Type of Artist: Devisor/Collaborator/Producer

Company: The Hum’n’bards

Fringe shows I’ve participated in:
Dolls of New Albion, 2015 – Actor

Fringe show I’m participating in for 2016:
Pangaea: A Folk Opera – Deviser/Collaborator/Producer/Performer

First Fringe I attended and highlight: So I am not entirely sure, because I was very young, like five years old. Which, I mean, how lovely and fortunate was I that my parents thought that would be a good thing to do. In collecting our memories we recall it being outdoors, and free. In my memory it was an exciting downtown adventure in Old City I think, and the piece we saw was a dance piece, and there were two women in tutus, and they were dancing to Frank Sinatra, or maybe they were singing Sinatra while they were dancing, but again I was five, and at this point the memory might be fused with another, or fictionalized in my head. I remember they had umbrellas, and I was running around outside and getting to experience the piece as myself without being restricted or told to sit down and be quiet. It is a strangely strong memory, and in retrospect, the production, being one of my earliest memorable exposures to theater, probably strongly affected my ideas about theatre, and what an audience’s experience is allowed to be.

Dolls2

Michael and John DiFerdinando in Dolls of New Albion (photo by Nicholas Pontoski)
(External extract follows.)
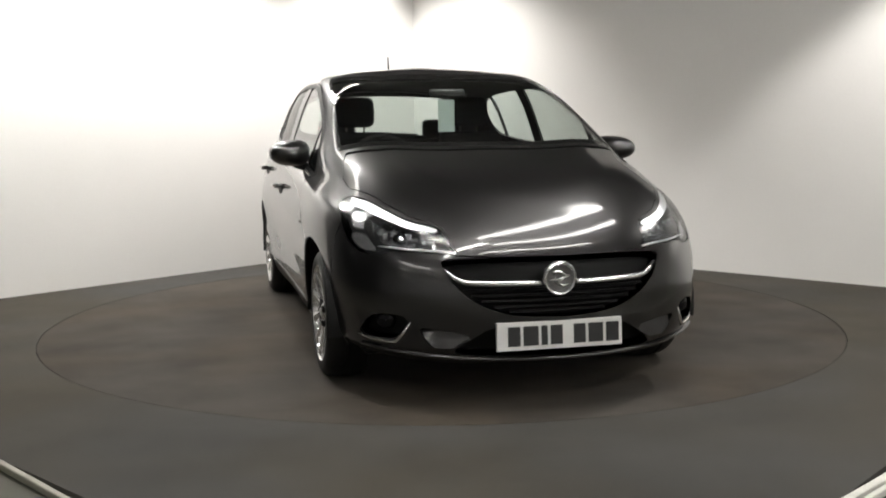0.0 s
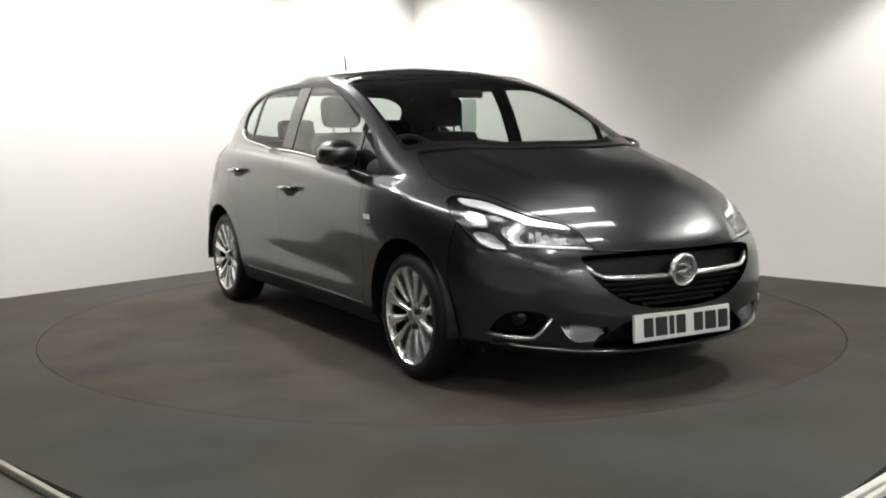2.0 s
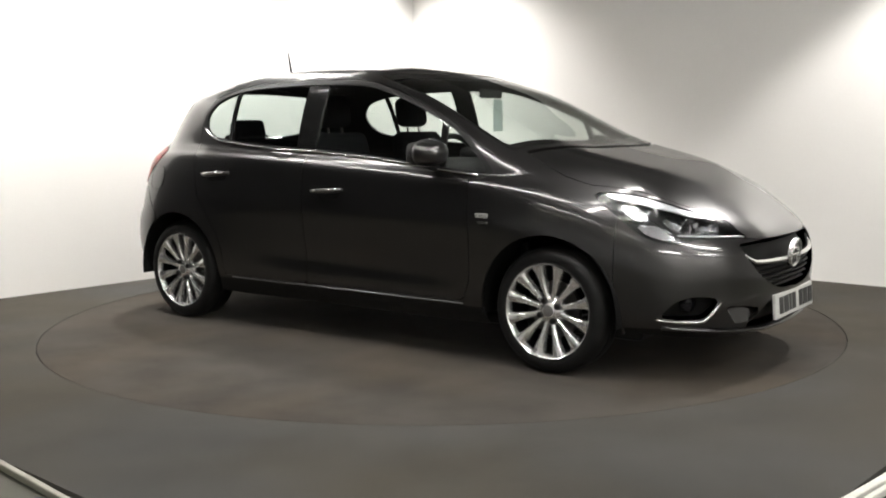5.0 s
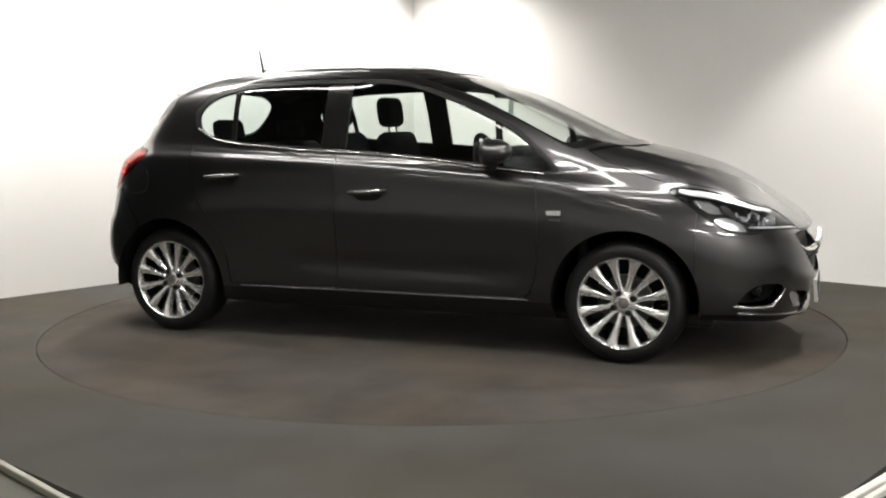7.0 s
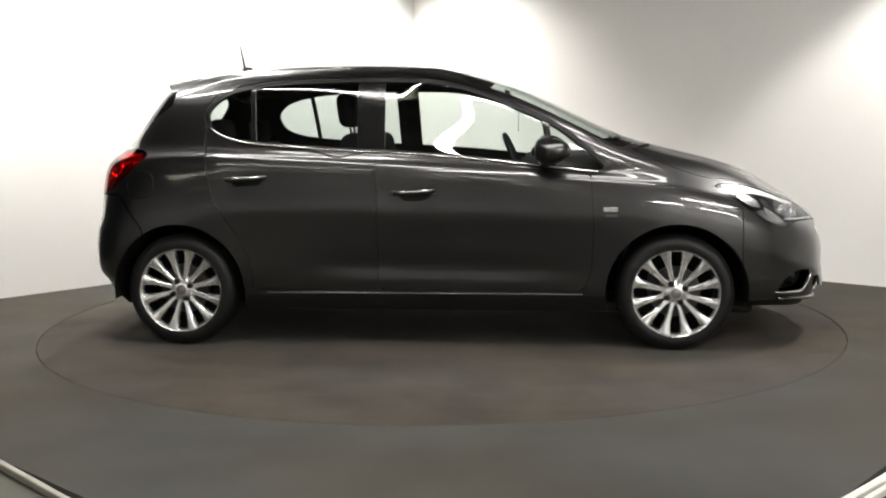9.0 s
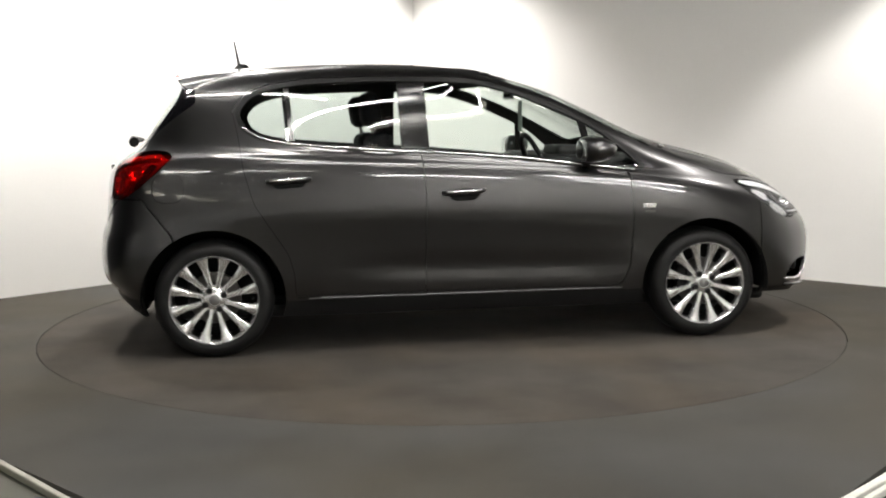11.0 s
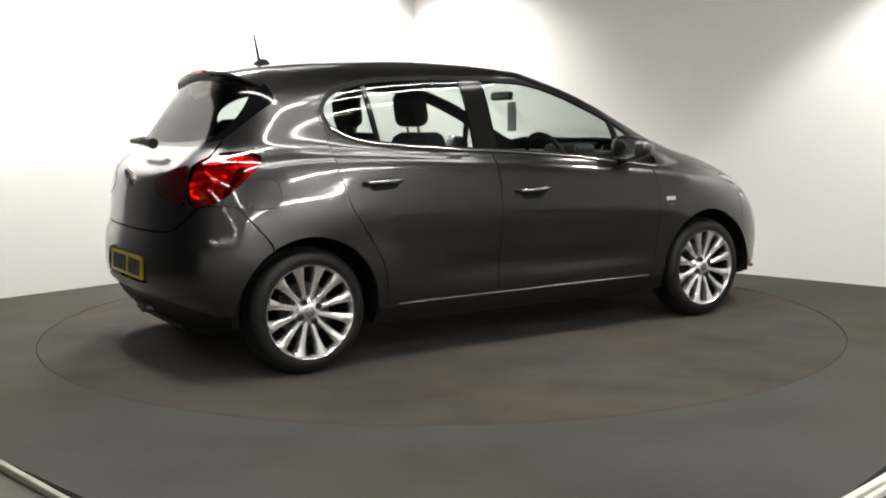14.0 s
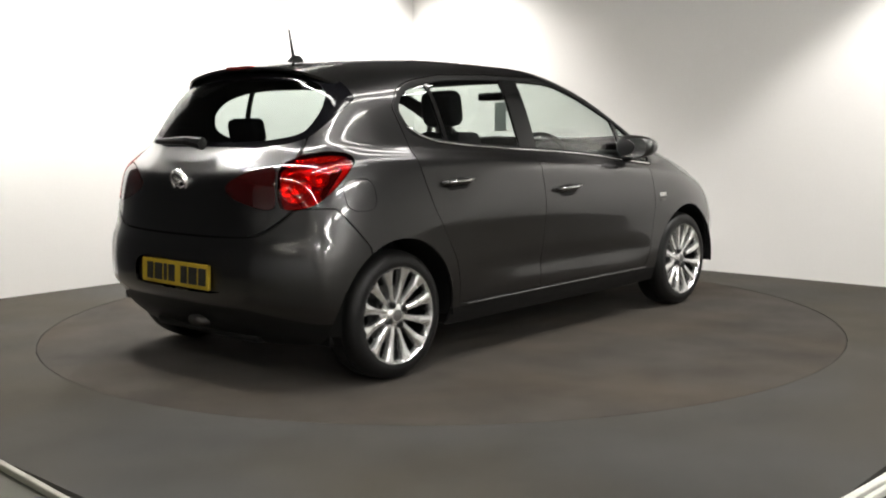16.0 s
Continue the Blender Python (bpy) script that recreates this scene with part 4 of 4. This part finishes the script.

First Fringe I participated in: That would be last year as an actor in the Dolls Of New Albion. The production itself was a lot of fun, it is a sort of underground steampunk opera with a bit of a casual cult following. We were out in Manayunk so audiences were not super fruitful, but we did have this group of girls, and 3-7 of them would come to almost every single performance. They would come in costume, sit in the front row, and sing along, and applaud, cry, and laugh generously. We chatted with them after most shows and they told us about how the show saved their lives, and that they had never been able to see a live performance of it up until our production. It was the most unusual performer/audience relationship that I have ever had. They honestly made the show for me.